Italy has always had me by the you-know-whats.
Pardon my crudeness.
It’s just that no matter how hard I try, I just can’t find one damn thing wrong with this country (well, except for Naples).
Sure, I know that every country has its pros and cons and it’s impossible to say that an entire country is without its own set of flaws. But, for me personally, every trip I’ve ever taken to Italy has left me with an overwhelming feeling of pure, unadulterated lovey doveyness.
Sure, the chaotic rhythm of Rome can work the nerves of even the steeliest of traveler, but, damn, it’s Rome, one of the most intriguing, energetic, passionate and historically relevant places on earth. The same goes for Florence, one of the most gorgeous and sophisticated cities you’ll ever visit. And now that we’re onto lists, Sardinia is, by far, one of the most scenic and charismatic islands in the world.
And continuing with the Italian love fest tally … there’s Lucca.
Lucca, Lucca, Lucca.
As we were driving from Bolognia to Lucca, I had the feeling that I would certainly be able to finally be able to find something wrong with this Italian town. I don’t know why. I guess that since it’s not on the list of more well-known Italian destinations, I assumed it would be nice enough, but maybe a bit lackluster.
Hamatha wrong. Hamatha sorry.
What can I say about this beautiful medievil city that goes back Etruscan time period? From its Piazza Anfiteatro to the city’s surrounding ramparts turned into green walking paths, this charming Italian city is warm, welcoming and everything you’d want in the backdrop of an Italian romance novel.
Our first introduction to Lucca’s charms was locating our hotel on one of the most romantic streets in the city, Via Degli Angeli. I know that many people may not fall in love with streets so easily in most parts of the world, but is there anything more charming than a rustic, multi-pastel colored Italian street? Curvy and colorful, I fell in love with it immediately.
After checking into our hotel, which was as amazingly romantic as the street it’s located on, we immediately headed out to explore one of Lucca’s most famed attractions, the Piazza Anfiteatro. Again, muted yellows and peaches and perfectly cracked walls make up what used to be the city’s colosseum. Pure, simple Italy.
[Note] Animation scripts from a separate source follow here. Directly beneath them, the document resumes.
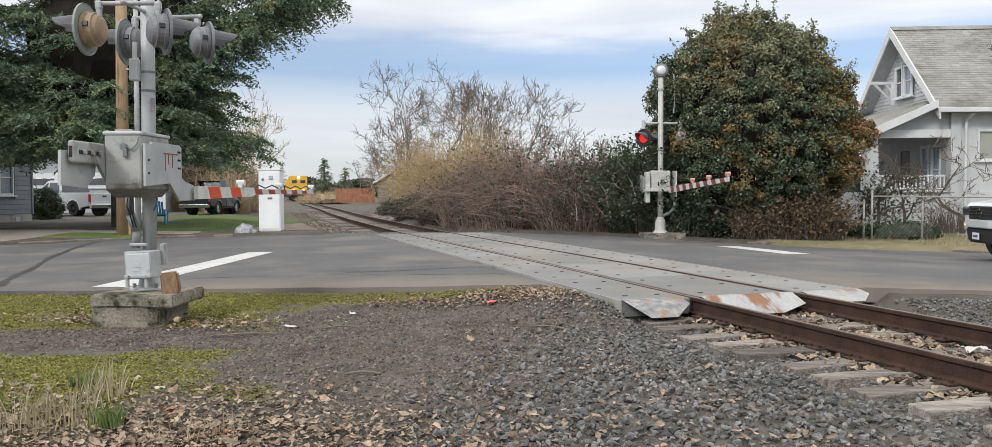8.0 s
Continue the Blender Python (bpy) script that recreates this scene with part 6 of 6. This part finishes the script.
def far_woods(x0, x1, y0, count, h, seed, label):
    """A belt of distant trees made of many leaf clumps."""
    rng = np.random.default_rng(seed)
    x = rng.uniform(x0, x1, count)
    top_ = h * (0.7 + 0.5 * np.array([noise.noise(Vector((a * 0.06, seed, 0))) for a in x]) + 0.3 * np.array([noise.noise(Vector((a * 0.3, seed, 4))) for a in x]))
    p = np.stack([x, y0 + rng.uniform(-8, 8, count), top_ * rng.random(count) ** 0.7 + 0.2], 1)
    v, f = leaf_faces(p, rng.normal(size=p.shape), 1.6, 1.0, rng=rng)
    return tagged(cloud("far_woods", v, f, FAR_WOOD), label, "woods", kind="stuff")


far_woods(-130, -48, 330, 7000, 7, 131, "distant belt of dark woods")
far_woods(-60, 60, 260, 9000, 6, 132, "distant belt of dark woods")
far_woods(40, 200, 150, 9000, 8, 133, "distant belt of dark woods")
far_woods(-150, -45, 120, 8000, 8, 134, "distant belt of dark woods")


# a blue garden chair on the lawn
BLUE_PLASTIC = material("blue_plastic", (0.03, 0.22, 0.42), (0.05, 0.32, 0.55), 4, 0.45, 0, 0.02, 40)
cz = float(ground_z(-13.05, 32.0))
chair = thing("garden_chair", "bright blue plastic garden chair on the lawn", "chair", pose(-13.05, 32.0, cz + 0.03, 0, 0, 35))
bm = bmesh.new()
bbox(bm, (0, 0, 0.36), (0.5, 0.5, 0.04), 0.015, m=Matrix.Rotation(radians(-8), 4, "X"))
part("seat", bm, BLUE_PLASTIC, chair)
for i in range(5):
    bm = bmesh.new()
    bbox(bm, (-0.2 + i * 0.1, 0.3, 0.62), (0.085, 0.025, 0.62 - 0.04 * abs(i - 2)), 0.01, m=Matrix.Rotation(radians(-18), 4, "X"))
    part("back_slat", bm, BLUE_PLASTIC, chair)
for sx in (-1, 1):
    bm = bmesh.new()
    bbox(bm, (sx * 0.29, 0.02, 0.56), (0.1, 0.58, 0.03), 0.01)
    part("armrest", bm, BLUE_PLASTIC, chair)
    for sy, h in ((-0.22, 0.56), (0.22, 0.56)):
        bm = bmesh.new()
        bbox(bm, (sx * 0.27, sy, h / 2), (0.05, 0.06, h), 0.01)
        part("leg", bm, BLUE_PLASTIC, chair)


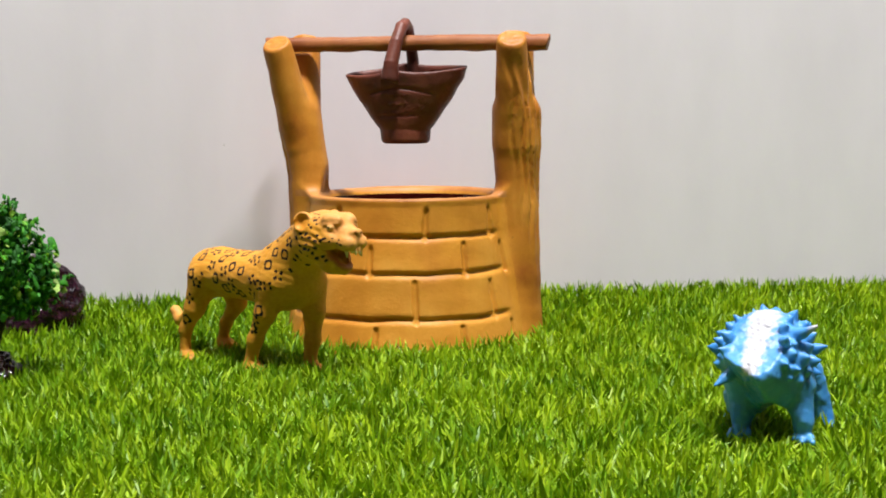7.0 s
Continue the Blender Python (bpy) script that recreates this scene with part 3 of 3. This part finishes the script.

Lucca is known for the intact ramparts that surround the city. Going back to the 6th and 17th centuries, these walls were used to protect the city from pesky invaders. Today, the walls have been converted into a long pedestrian promenade that rings around the city.
Lucca’s beautiful San Michele in Foro Church goes back to 795 and has an active plaza at its side.
Quite a few of the Tuscan villages like San Gimignano and Pisa are known for their towers. Not to be outdone by its neighbors, Lucca has one very distinctive tower that certainly stands out, the tree-topped Guinigi Tower. It’s one of the few towers left in the city and has a beautiful garden, complete with full grown trees on the top.
Lucca = Serious Bicycle Style:
Lucca is also known for the number of historic and stately Italian villas located just outside the city. But if you don’t get a chance to visit them, there’s the beautiful Palazzo Pfanner just inside the Lucca walls.
Obviously, there’s a lot more to see in Lucca than what I have listed above, including fantastic people, heavenly gelato, a vast history and just an enjoyable warm ambience of good old fashioned Italian-ness. It was a great place to visit in its own right, but Lucca also makes for a very convenient base for exploring a bit of Tuscany and the Ligurian coast.
And although we certainly saw some beautiful areas as we explored this region of Italy, all in all, I have to say that it was all about Lucca lovey doveyness for me.